__INSTRUCTIONS FOR THE TASK__
Transcribe, exactly as they appear, the line that contains "made[o].matrix_parent_inverse = o.matrix_parent_inverse", the line that contains "scene.view_settings.keyframe_insert(path, frame=frame(t))", and every line in between, and nothing else.

__DATA LISTING__

--- Start ---

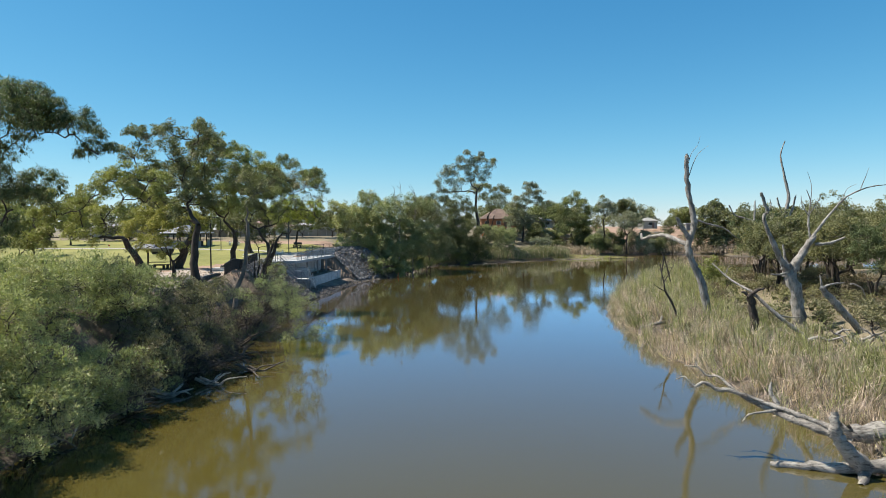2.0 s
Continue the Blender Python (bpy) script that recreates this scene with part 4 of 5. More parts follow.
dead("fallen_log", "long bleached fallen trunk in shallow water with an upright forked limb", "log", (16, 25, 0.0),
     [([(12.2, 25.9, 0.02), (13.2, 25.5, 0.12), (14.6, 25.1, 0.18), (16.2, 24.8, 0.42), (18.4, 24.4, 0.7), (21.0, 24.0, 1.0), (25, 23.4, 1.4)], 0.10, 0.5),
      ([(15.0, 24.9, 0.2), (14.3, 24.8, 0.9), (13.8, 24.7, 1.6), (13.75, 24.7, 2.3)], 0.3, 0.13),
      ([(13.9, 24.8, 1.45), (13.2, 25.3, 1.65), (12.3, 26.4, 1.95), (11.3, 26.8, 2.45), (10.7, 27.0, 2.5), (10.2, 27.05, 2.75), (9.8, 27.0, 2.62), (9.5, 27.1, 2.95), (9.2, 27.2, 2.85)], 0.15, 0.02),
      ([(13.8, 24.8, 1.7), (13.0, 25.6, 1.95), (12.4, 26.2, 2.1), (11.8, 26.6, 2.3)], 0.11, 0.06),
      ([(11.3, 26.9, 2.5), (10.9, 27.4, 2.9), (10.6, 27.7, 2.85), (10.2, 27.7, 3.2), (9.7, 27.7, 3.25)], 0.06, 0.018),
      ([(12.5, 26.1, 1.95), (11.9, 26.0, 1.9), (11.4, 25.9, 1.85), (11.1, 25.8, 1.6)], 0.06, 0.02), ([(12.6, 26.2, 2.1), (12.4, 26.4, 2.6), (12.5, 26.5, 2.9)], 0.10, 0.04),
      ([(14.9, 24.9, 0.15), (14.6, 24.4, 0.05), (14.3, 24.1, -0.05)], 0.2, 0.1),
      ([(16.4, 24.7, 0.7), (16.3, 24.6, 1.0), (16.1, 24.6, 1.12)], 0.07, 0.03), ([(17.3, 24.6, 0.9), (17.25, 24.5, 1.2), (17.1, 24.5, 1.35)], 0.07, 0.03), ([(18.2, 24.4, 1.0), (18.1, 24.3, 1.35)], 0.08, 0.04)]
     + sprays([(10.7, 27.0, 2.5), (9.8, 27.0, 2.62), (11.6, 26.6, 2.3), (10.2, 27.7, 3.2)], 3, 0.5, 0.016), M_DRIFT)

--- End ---
--- Start ---

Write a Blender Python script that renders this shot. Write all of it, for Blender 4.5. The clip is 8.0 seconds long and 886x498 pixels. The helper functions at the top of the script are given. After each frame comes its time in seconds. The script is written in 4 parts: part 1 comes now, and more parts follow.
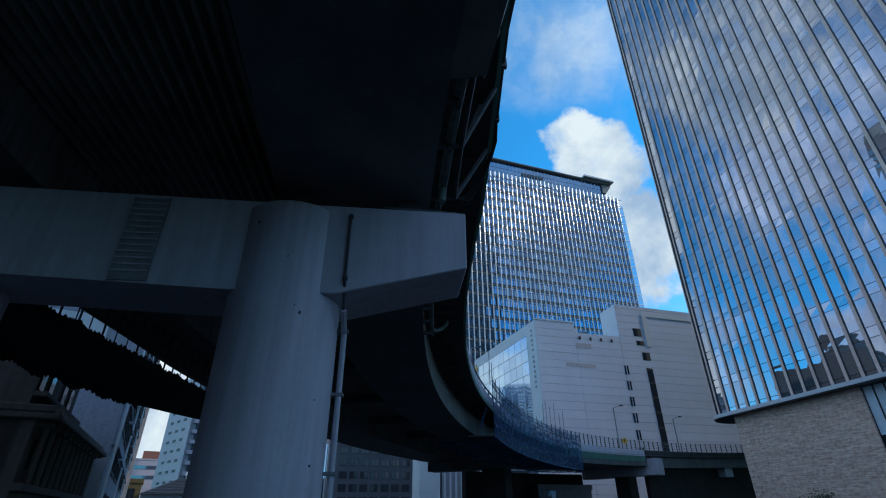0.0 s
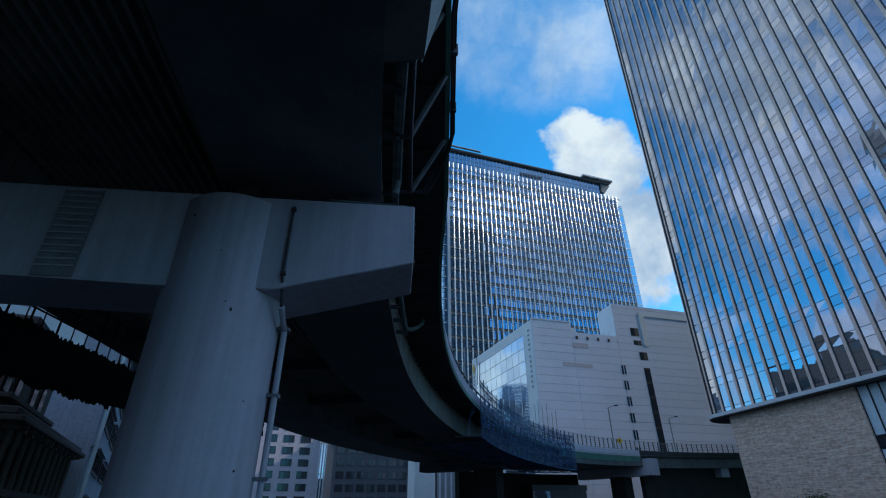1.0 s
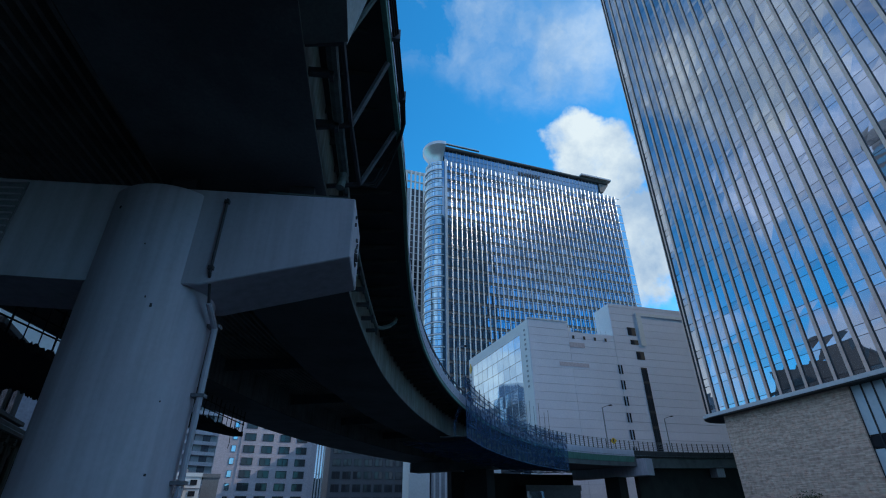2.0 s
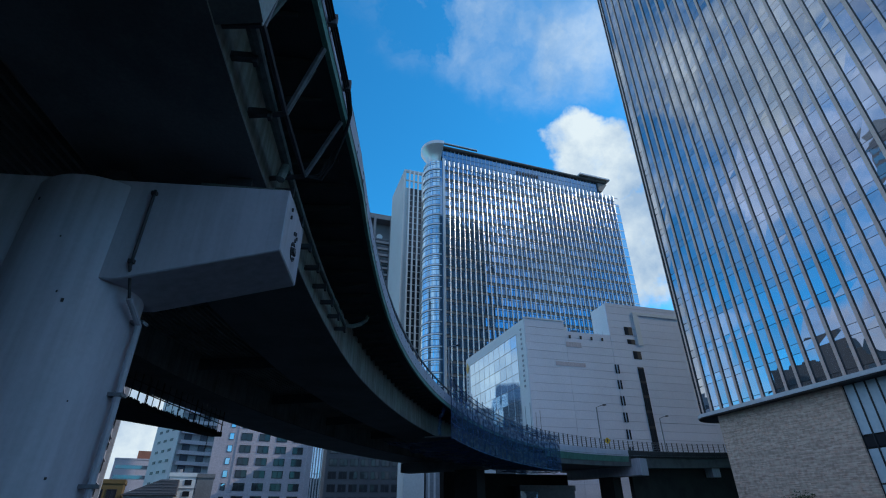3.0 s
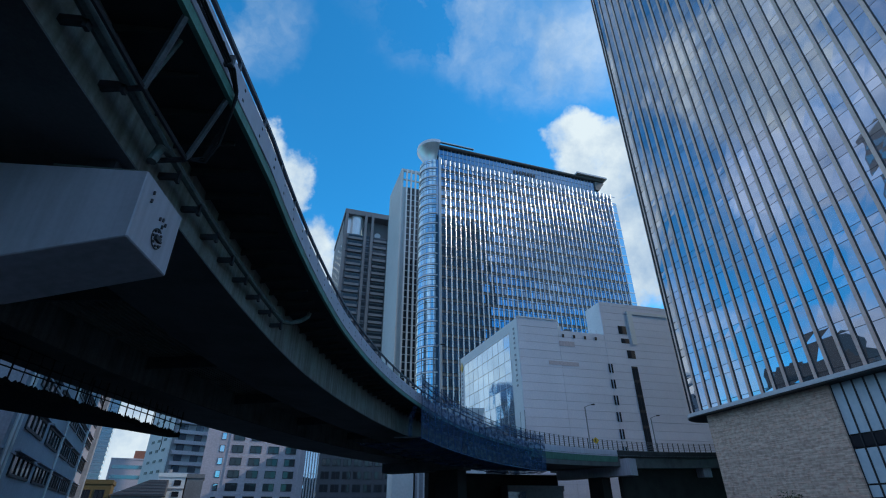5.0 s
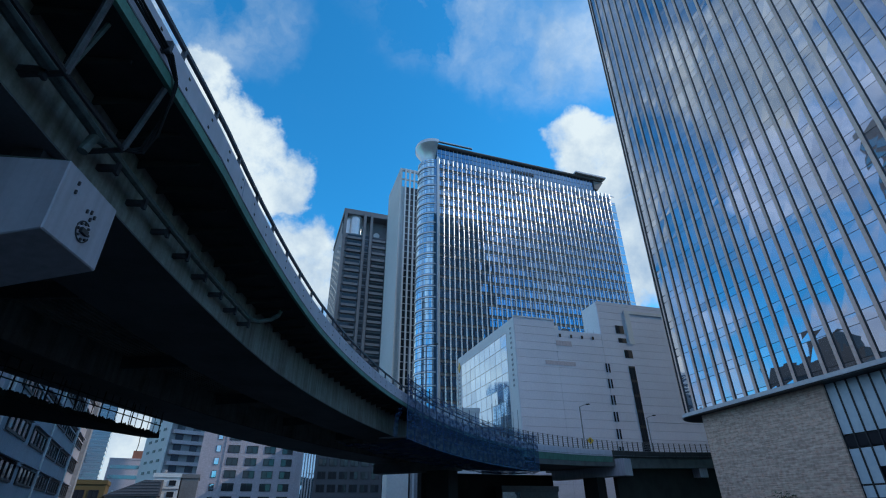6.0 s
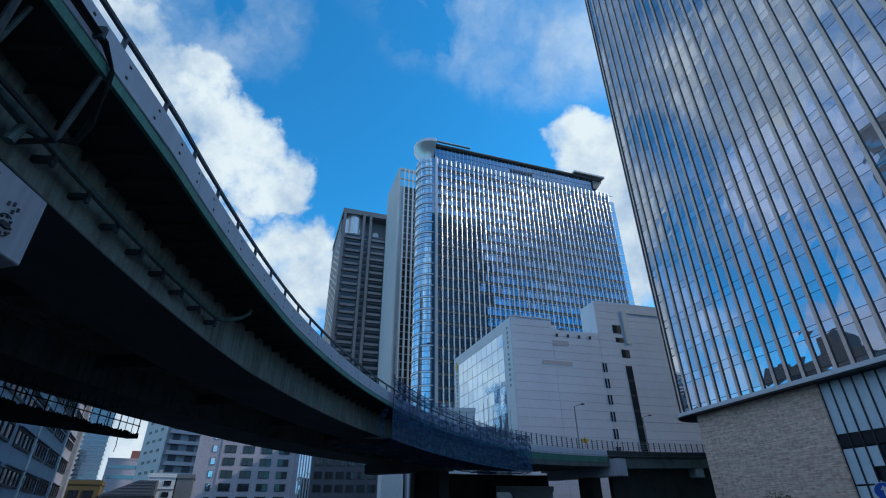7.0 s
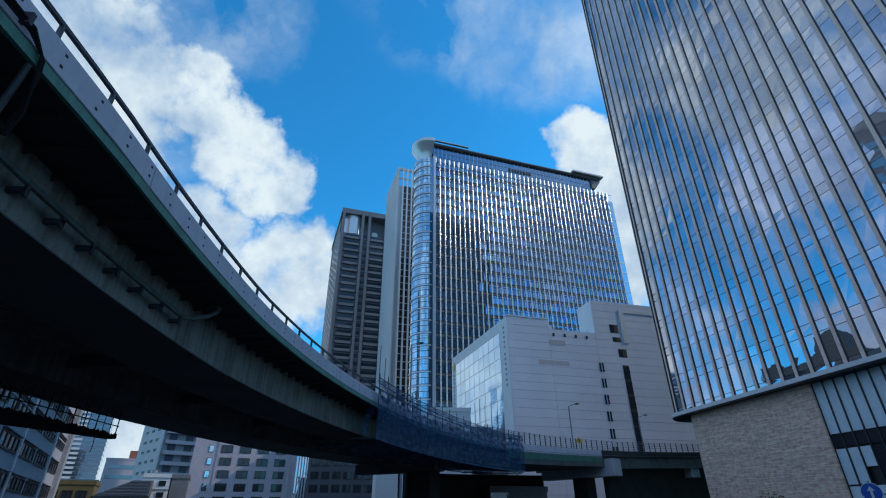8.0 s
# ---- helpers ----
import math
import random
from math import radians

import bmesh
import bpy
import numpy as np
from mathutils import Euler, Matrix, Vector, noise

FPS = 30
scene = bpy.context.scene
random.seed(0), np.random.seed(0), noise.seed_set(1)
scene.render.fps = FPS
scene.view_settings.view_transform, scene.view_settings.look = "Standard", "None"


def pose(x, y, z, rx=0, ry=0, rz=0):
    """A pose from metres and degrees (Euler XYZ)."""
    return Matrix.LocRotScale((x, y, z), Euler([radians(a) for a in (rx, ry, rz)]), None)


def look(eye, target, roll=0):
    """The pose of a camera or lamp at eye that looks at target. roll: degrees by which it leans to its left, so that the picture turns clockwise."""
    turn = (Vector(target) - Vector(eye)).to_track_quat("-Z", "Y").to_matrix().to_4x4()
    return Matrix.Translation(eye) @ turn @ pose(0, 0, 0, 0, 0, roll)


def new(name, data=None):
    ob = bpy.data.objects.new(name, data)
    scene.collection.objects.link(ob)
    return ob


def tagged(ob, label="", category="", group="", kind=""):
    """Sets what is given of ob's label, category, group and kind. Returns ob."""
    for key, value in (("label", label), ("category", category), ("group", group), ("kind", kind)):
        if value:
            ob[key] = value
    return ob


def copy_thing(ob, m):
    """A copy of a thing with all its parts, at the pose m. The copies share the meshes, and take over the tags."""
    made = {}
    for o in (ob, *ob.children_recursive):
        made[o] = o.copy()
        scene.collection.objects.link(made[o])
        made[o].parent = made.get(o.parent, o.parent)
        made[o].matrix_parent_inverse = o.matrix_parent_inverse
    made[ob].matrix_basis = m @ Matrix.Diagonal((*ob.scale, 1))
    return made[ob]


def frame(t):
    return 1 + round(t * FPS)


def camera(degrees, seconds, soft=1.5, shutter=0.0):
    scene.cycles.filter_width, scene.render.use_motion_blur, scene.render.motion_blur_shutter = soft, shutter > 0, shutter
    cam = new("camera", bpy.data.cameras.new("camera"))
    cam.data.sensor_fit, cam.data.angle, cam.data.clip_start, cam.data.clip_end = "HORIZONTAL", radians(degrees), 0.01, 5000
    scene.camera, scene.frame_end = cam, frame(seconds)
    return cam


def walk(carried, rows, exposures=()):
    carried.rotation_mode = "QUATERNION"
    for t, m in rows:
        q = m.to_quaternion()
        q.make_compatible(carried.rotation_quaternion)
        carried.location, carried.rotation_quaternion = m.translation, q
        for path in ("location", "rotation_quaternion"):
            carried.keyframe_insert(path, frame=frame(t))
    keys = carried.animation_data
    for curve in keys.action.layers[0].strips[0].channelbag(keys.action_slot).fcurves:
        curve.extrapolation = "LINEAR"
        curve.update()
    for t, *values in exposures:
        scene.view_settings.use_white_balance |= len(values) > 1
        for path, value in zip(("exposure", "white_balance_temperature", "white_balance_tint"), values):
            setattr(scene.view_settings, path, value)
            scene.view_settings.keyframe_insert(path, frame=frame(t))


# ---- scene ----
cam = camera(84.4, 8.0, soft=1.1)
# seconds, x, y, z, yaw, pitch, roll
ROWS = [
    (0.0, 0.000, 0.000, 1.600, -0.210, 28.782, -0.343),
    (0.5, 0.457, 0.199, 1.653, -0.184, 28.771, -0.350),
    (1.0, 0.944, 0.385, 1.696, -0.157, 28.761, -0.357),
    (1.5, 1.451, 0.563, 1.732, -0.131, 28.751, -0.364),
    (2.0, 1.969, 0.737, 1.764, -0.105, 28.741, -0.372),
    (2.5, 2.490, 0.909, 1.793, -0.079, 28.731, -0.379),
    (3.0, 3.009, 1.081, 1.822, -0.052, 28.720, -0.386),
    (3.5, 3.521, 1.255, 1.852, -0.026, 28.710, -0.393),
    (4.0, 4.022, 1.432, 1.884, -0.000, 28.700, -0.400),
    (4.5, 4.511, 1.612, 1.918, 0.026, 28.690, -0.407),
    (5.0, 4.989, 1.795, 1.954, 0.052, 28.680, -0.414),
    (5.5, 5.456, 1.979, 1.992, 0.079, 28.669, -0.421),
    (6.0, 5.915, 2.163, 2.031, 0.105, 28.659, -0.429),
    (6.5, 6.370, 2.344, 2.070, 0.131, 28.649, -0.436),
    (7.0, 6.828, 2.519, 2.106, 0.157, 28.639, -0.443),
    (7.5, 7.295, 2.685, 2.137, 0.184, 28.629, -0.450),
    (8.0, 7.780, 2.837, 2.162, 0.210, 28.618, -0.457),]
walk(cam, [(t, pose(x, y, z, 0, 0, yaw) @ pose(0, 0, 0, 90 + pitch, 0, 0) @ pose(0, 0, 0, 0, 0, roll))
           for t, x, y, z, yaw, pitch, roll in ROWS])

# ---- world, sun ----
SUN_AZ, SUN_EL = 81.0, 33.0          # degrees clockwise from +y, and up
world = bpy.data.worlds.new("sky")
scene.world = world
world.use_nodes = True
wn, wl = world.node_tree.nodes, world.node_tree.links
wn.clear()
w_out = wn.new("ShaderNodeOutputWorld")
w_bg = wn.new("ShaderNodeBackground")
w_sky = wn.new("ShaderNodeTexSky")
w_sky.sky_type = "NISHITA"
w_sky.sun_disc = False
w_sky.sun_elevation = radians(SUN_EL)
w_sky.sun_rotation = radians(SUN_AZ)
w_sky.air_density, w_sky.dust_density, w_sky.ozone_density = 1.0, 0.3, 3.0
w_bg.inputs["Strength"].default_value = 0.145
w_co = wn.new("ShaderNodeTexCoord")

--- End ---

__ANSWER TO THIS EXERCISE__
        made[o].matrix_parent_inverse = o.matrix_parent_inverse
    made[ob].matrix_basis = m @ Matrix.Diagonal((*ob.scale, 1))
    return made[ob]


def frame(t):
    return 1 + round(t * FPS)


def camera(degrees, seconds, soft=1.5, shutter=0.0):
    scene.cycles.filter_width, scene.render.use_motion_blur, scene.render.motion_blur_shutter = soft, shutter > 0, shutter
    cam = new("camera", bpy.data.cameras.new("camera"))
    cam.data.sensor_fit, cam.data.angle, cam.data.clip_start, cam.data.clip_end = "HORIZONTAL", radians(degrees), 0.01, 5000
    scene.camera, scene.frame_end = cam, frame(seconds)
    return cam


def walk(carried, rows, exposures=()):
    carried.rotation_mode = "QUATERNION"
    for t, m in rows:
        q = m.to_quaternion()
        q.make_compatible(carried.rotation_quaternion)
        carried.location, carried.rotation_quaternion = m.translation, q
        for path in ("location", "rotation_quaternion"):
            carried.keyframe_insert(path, frame=frame(t))
    keys = carried.animation_data
    for curve in keys.action.layers[0].strips[0].channelbag(keys.action_slot).fcurves:
        curve.extrapolation = "LINEAR"
        curve.update()
    for t, *values in exposures:
        scene.view_settings.use_white_balance |= len(values) > 1
        for path, value in zip(("exposure", "white_balance_temperature", "white_balance_tint"), values):
            setattr(scene.view_settings, path, value)
            scene.view_settings.keyframe_insert(path, frame=frame(t))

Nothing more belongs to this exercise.